## DATA LINES
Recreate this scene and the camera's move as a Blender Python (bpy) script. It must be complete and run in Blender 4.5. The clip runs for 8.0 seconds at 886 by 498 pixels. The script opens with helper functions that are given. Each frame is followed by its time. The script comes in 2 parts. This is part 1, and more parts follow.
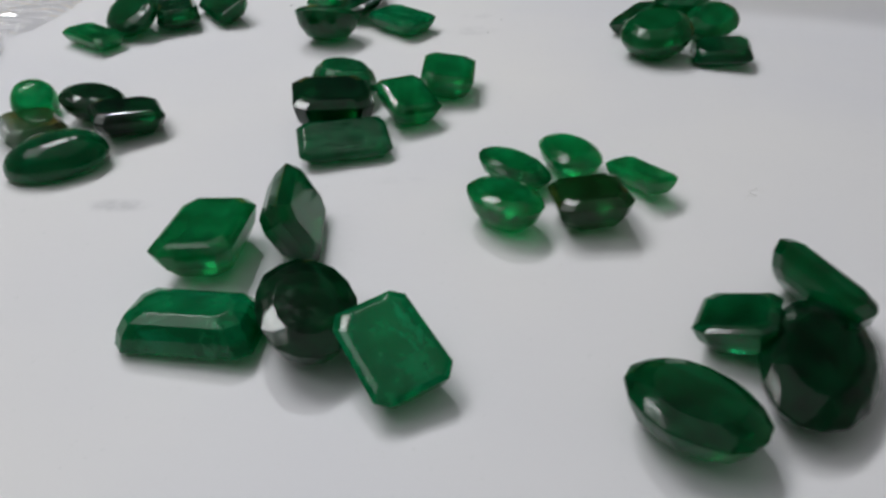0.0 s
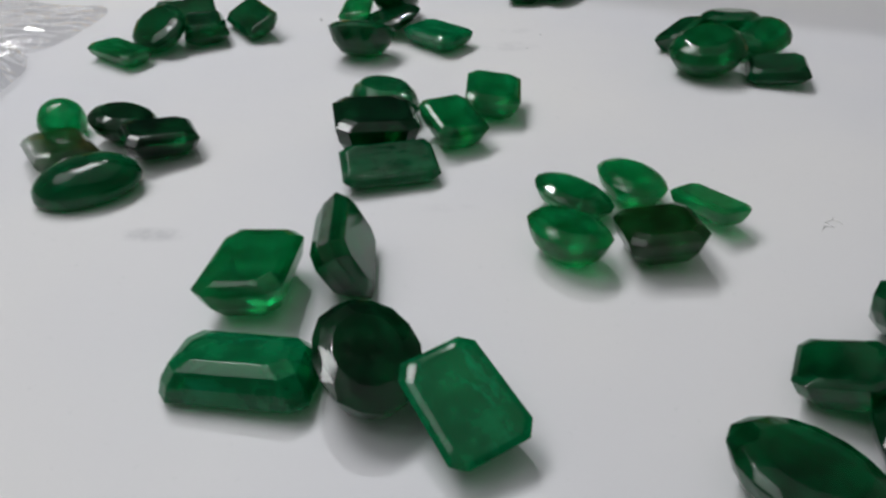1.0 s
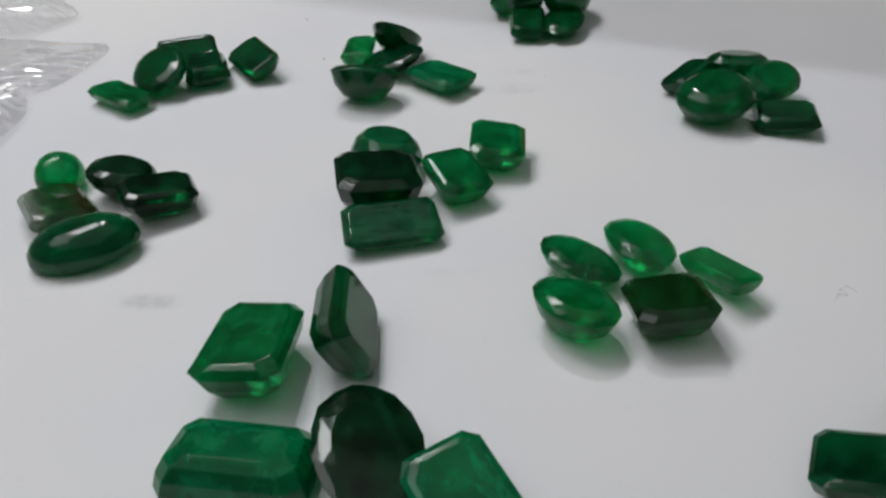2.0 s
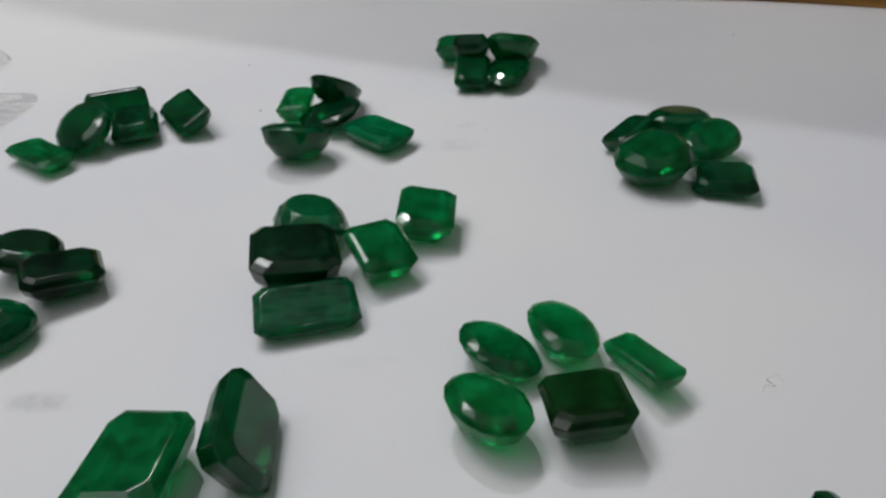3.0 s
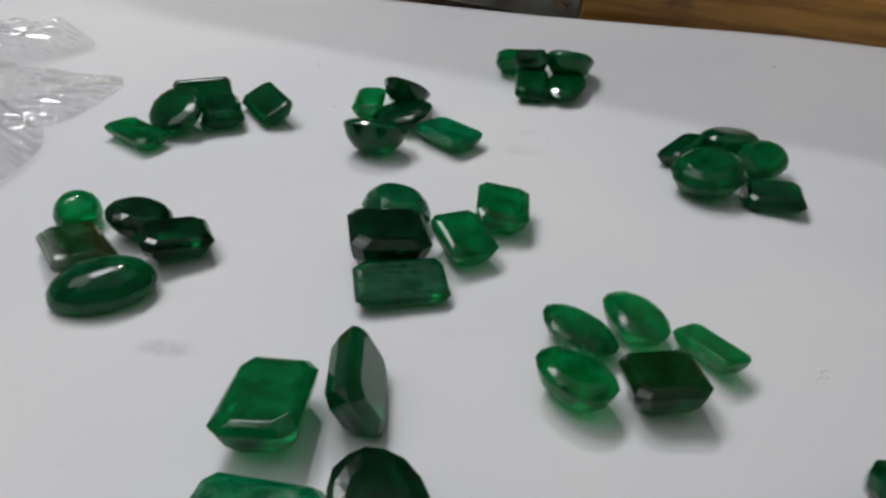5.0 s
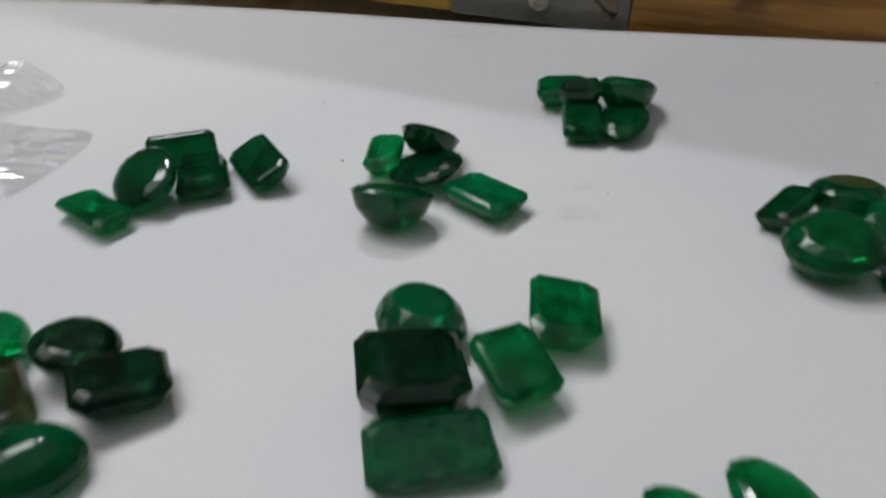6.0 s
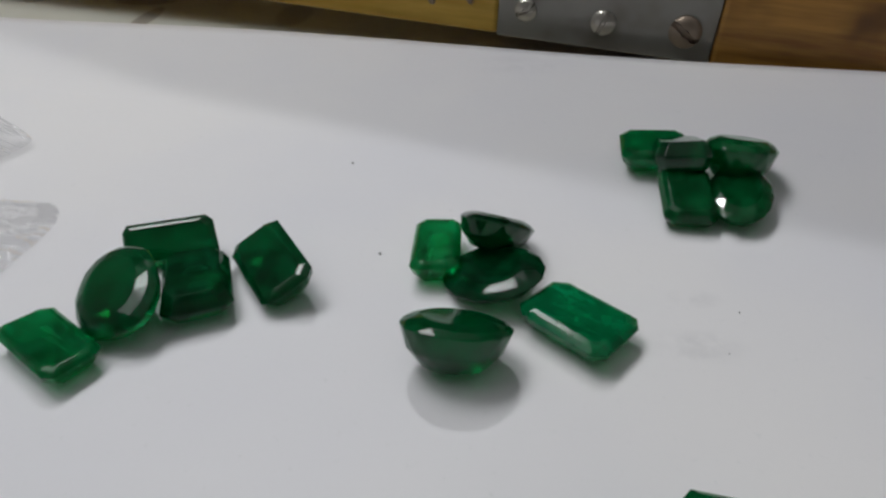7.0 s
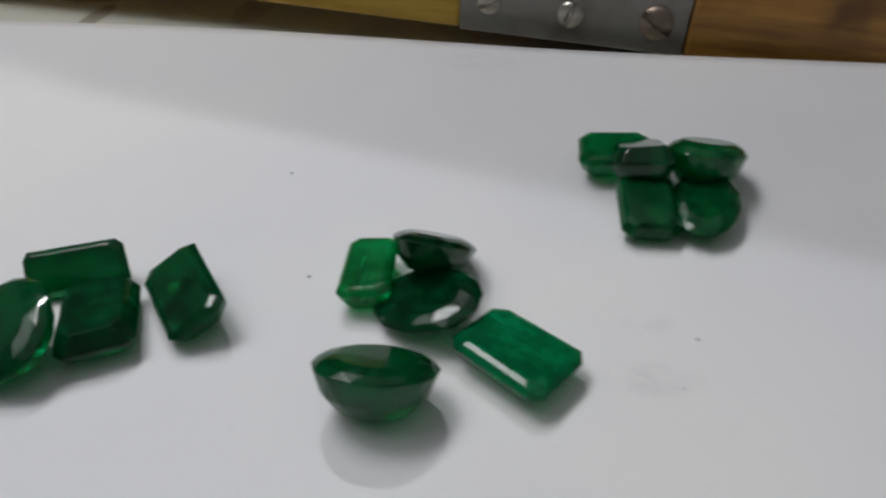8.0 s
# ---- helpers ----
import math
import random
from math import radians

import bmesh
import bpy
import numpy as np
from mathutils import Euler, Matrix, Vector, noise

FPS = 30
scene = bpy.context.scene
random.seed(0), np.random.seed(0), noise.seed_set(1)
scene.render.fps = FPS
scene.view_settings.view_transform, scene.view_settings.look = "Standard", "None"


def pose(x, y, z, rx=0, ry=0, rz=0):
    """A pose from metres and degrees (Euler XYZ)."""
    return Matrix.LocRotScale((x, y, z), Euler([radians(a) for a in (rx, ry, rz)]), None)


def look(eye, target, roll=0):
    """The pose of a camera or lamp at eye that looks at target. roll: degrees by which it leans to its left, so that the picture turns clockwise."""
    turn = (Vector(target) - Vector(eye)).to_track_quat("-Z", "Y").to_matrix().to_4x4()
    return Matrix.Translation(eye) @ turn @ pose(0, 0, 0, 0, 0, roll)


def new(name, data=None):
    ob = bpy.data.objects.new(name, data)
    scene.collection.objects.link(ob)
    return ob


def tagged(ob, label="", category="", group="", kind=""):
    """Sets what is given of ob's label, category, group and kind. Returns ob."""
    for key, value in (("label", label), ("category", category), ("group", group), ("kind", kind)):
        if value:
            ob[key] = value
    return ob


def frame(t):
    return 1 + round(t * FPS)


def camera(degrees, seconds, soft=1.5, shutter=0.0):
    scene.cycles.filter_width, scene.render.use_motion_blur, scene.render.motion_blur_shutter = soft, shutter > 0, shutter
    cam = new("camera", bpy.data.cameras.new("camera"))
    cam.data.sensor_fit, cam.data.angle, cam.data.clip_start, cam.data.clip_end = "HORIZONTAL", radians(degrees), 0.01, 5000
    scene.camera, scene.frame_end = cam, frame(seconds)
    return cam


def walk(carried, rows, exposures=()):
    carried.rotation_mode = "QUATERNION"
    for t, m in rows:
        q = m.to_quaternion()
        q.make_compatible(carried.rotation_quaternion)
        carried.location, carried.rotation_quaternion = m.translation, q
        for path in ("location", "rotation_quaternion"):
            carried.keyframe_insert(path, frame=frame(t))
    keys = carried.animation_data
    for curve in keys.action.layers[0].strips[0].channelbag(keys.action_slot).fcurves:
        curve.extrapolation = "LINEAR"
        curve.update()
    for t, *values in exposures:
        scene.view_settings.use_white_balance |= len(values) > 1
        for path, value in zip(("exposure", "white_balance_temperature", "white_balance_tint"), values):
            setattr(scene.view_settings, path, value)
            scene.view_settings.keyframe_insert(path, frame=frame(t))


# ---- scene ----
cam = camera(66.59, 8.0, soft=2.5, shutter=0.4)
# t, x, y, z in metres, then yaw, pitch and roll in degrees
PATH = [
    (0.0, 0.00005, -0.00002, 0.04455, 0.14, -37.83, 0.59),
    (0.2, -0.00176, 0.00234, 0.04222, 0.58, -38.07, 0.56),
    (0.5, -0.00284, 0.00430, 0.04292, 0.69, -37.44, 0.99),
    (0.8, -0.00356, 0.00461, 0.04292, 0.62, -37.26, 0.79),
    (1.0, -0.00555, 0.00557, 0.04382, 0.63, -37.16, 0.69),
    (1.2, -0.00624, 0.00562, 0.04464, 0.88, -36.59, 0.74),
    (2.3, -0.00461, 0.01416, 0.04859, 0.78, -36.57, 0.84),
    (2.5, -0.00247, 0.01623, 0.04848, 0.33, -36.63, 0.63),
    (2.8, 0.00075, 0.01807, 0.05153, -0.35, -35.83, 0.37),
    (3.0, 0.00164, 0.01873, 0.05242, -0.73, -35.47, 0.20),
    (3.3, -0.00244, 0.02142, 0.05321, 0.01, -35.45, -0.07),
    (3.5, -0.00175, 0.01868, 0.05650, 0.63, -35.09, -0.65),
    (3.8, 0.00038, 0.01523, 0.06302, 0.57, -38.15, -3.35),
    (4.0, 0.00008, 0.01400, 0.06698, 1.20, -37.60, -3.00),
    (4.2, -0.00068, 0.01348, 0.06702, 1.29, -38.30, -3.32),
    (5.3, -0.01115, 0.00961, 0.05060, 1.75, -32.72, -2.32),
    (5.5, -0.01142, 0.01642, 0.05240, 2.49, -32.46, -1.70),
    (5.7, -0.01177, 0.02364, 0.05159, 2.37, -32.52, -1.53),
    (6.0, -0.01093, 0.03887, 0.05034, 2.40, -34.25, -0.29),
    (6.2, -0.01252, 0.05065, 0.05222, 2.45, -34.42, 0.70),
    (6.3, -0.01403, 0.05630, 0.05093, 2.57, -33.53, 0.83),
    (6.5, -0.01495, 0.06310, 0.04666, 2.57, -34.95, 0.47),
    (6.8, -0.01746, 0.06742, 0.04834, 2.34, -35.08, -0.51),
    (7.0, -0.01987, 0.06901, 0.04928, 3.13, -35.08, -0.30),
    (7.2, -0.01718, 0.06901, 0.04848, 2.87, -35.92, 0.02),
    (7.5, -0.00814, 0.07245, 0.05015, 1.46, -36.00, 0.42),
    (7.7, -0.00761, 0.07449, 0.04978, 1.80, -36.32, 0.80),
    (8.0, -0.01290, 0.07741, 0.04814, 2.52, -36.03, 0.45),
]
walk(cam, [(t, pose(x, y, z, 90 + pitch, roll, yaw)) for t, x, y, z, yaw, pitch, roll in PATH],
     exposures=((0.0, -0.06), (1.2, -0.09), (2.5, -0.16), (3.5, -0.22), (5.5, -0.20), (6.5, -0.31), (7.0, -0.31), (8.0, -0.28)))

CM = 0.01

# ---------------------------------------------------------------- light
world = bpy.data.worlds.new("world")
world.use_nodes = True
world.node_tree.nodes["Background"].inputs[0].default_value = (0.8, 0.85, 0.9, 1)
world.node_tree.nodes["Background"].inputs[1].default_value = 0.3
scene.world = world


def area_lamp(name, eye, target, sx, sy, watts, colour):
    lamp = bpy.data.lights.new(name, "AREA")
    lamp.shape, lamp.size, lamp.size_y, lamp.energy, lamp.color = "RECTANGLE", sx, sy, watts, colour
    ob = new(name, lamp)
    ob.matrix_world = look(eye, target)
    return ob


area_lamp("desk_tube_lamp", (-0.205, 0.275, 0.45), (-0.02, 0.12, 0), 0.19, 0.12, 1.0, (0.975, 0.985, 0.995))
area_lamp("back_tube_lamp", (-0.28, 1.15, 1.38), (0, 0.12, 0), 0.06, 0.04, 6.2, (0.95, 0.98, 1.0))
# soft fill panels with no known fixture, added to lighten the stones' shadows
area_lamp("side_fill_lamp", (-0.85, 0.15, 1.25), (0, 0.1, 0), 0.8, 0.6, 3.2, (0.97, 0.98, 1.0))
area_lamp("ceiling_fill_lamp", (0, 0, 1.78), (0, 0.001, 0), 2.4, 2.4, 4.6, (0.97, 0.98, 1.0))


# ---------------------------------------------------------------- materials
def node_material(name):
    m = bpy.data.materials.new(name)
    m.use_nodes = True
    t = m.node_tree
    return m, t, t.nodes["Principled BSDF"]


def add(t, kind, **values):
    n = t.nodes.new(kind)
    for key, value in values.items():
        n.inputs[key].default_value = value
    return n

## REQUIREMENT
Leave out the pictures and reproduce the rest of the listing exactly.

## FINISHED EXERCISE
Recreate this scene and the camera's move as a Blender Python (bpy) script. It must be complete and run in Blender 4.5. The clip runs for 8.0 seconds at 886 by 498 pixels. The script opens with helper functions that are given. Each frame is followed by its time. The script comes in 2 parts. This is part 1, and more parts follow.
0.0 s
1.0 s
2.0 s
3.0 s
5.0 s
6.0 s
7.0 s
8.0 s
# ---- helpers ----
import math
import random
from math import radians

import bmesh
import bpy
import numpy as np
from mathutils import Euler, Matrix, Vector, noise

FPS = 30
scene = bpy.context.scene
random.seed(0), np.random.seed(0), noise.seed_set(1)
scene.render.fps = FPS
scene.view_settings.view_transform, scene.view_settings.look = "Standard", "None"


def pose(x, y, z, rx=0, ry=0, rz=0):
    """A pose from metres and degrees (Euler XYZ)."""
    return Matrix.LocRotScale((x, y, z), Euler([radians(a) for a in (rx, ry, rz)]), None)


def look(eye, target, roll=0):
    """The pose of a camera or lamp at eye that looks at target. roll: degrees by which it leans to its left, so that the picture turns clockwise."""
    turn = (Vector(target) - Vector(eye)).to_track_quat("-Z", "Y").to_matrix().to_4x4()
    return Matrix.Translation(eye) @ turn @ pose(0, 0, 0, 0, 0, roll)


def new(name, data=None):
    ob = bpy.data.objects.new(name, data)
    scene.collection.objects.link(ob)
    return ob


def tagged(ob, label="", category="", group="", kind=""):
    """Sets what is given of ob's label, category, group and kind. Returns ob."""
    for key, value in (("label", label), ("category", category), ("group", group), ("kind", kind)):
        if value:
            ob[key] = value
    return ob


def frame(t):
    return 1 + round(t * FPS)


def camera(degrees, seconds, soft=1.5, shutter=0.0):
    scene.cycles.filter_width, scene.render.use_motion_blur, scene.render.motion_blur_shutter = soft, shutter > 0, shutter
    cam = new("camera", bpy.data.cameras.new("camera"))
    cam.data.sensor_fit, cam.data.angle, cam.data.clip_start, cam.data.clip_end = "HORIZONTAL", radians(degrees), 0.01, 5000
    scene.camera, scene.frame_end = cam, frame(seconds)
    return cam


def walk(carried, rows, exposures=()):
    carried.rotation_mode = "QUATERNION"
    for t, m in rows:
        q = m.to_quaternion()
        q.make_compatible(carried.rotation_quaternion)
        carried.location, carried.rotation_quaternion = m.translation, q
        for path in ("location", "rotation_quaternion"):
            carried.keyframe_insert(path, frame=frame(t))
    keys = carried.animation_data
    for curve in keys.action.layers[0].strips[0].channelbag(keys.action_slot).fcurves:
        curve.extrapolation = "LINEAR"
        curve.update()
    for t, *values in exposures:
        scene.view_settings.use_white_balance |= len(values) > 1
        for path, value in zip(("exposure", "white_balance_temperature", "white_balance_tint"), values):
            setattr(scene.view_settings, path, value)
            scene.view_settings.keyframe_insert(path, frame=frame(t))


# ---- scene ----
cam = camera(66.59, 8.0, soft=2.5, shutter=0.4)
# t, x, y, z in metres, then yaw, pitch and roll in degrees
PATH = [
    (0.0, 0.00005, -0.00002, 0.04455, 0.14, -37.83, 0.59),
    (0.2, -0.00176, 0.00234, 0.04222, 0.58, -38.07, 0.56),
    (0.5, -0.00284, 0.00430, 0.04292, 0.69, -37.44, 0.99),
    (0.8, -0.00356, 0.00461, 0.04292, 0.62, -37.26, 0.79),
    (1.0, -0.00555, 0.00557, 0.04382, 0.63, -37.16, 0.69),
    (1.2, -0.00624, 0.00562, 0.04464, 0.88, -36.59, 0.74),
    (2.3, -0.00461, 0.01416, 0.04859, 0.78, -36.57, 0.84),
    (2.5, -0.00247, 0.01623, 0.04848, 0.33, -36.63, 0.63),
    (2.8, 0.00075, 0.01807, 0.05153, -0.35, -35.83, 0.37),
    (3.0, 0.00164, 0.01873, 0.05242, -0.73, -35.47, 0.20),
    (3.3, -0.00244, 0.02142, 0.05321, 0.01, -35.45, -0.07),
    (3.5, -0.00175, 0.01868, 0.05650, 0.63, -35.09, -0.65),
    (3.8, 0.00038, 0.01523, 0.06302, 0.57, -38.15, -3.35),
    (4.0, 0.00008, 0.01400, 0.06698, 1.20, -37.60, -3.00),
    (4.2, -0.00068, 0.01348, 0.06702, 1.29, -38.30, -3.32),
    (5.3, -0.01115, 0.00961, 0.05060, 1.75, -32.72, -2.32),
    (5.5, -0.01142, 0.01642, 0.05240, 2.49, -32.46, -1.70),
    (5.7, -0.01177, 0.02364, 0.05159, 2.37, -32.52, -1.53),
    (6.0, -0.01093, 0.03887, 0.05034, 2.40, -34.25, -0.29),
    (6.2, -0.01252, 0.05065, 0.05222, 2.45, -34.42, 0.70),
    (6.3, -0.01403, 0.05630, 0.05093, 2.57, -33.53, 0.83),
    (6.5, -0.01495, 0.06310, 0.04666, 2.57, -34.95, 0.47),
    (6.8, -0.01746, 0.06742, 0.04834, 2.34, -35.08, -0.51),
    (7.0, -0.01987, 0.06901, 0.04928, 3.13, -35.08, -0.30),
    (7.2, -0.01718, 0.06901, 0.04848, 2.87, -35.92, 0.02),
    (7.5, -0.00814, 0.07245, 0.05015, 1.46, -36.00, 0.42),
    (7.7, -0.00761, 0.07449, 0.04978, 1.80, -36.32, 0.80),
    (8.0, -0.01290, 0.07741, 0.04814, 2.52, -36.03, 0.45),
]
walk(cam, [(t, pose(x, y, z, 90 + pitch, roll, yaw)) for t, x, y, z, yaw, pitch, roll in PATH],
     exposures=((0.0, -0.06), (1.2, -0.09), (2.5, -0.16), (3.5, -0.22), (5.5, -0.20), (6.5, -0.31), (7.0, -0.31), (8.0, -0.28)))

CM = 0.01

# ---------------------------------------------------------------- light
world = bpy.data.worlds.new("world")
world.use_nodes = True
world.node_tree.nodes["Background"].inputs[0].default_value = (0.8, 0.85, 0.9, 1)
world.node_tree.nodes["Background"].inputs[1].default_value = 0.3
scene.world = world


def area_lamp(name, eye, target, sx, sy, watts, colour):
    lamp = bpy.data.lights.new(name, "AREA")
    lamp.shape, lamp.size, lamp.size_y, lamp.energy, lamp.color = "RECTANGLE", sx, sy, watts, colour
    ob = new(name, lamp)
    ob.matrix_world = look(eye, target)
    return ob


area_lamp("desk_tube_lamp", (-0.205, 0.275, 0.45), (-0.02, 0.12, 0), 0.19, 0.12, 1.0, (0.975, 0.985, 0.995))
area_lamp("back_tube_lamp", (-0.28, 1.15, 1.38), (0, 0.12, 0), 0.06, 0.04, 6.2, (0.95, 0.98, 1.0))
# soft fill panels with no known fixture, added to lighten the stones' shadows
area_lamp("side_fill_lamp", (-0.85, 0.15, 1.25), (0, 0.1, 0), 0.8, 0.6, 3.2, (0.97, 0.98, 1.0))
area_lamp("ceiling_fill_lamp", (0, 0, 1.78), (0, 0.001, 0), 2.4, 2.4, 4.6, (0.97, 0.98, 1.0))


# ---------------------------------------------------------------- materials
def node_material(name):
    m = bpy.data.materials.new(name)
    m.use_nodes = True
    t = m.node_tree
    return m, t, t.nodes["Principled BSDF"]


def add(t, kind, **values):
    n = t.nodes.new(kind)
    for key, value in values.items():
        n.inputs[key].default_value = value
    return n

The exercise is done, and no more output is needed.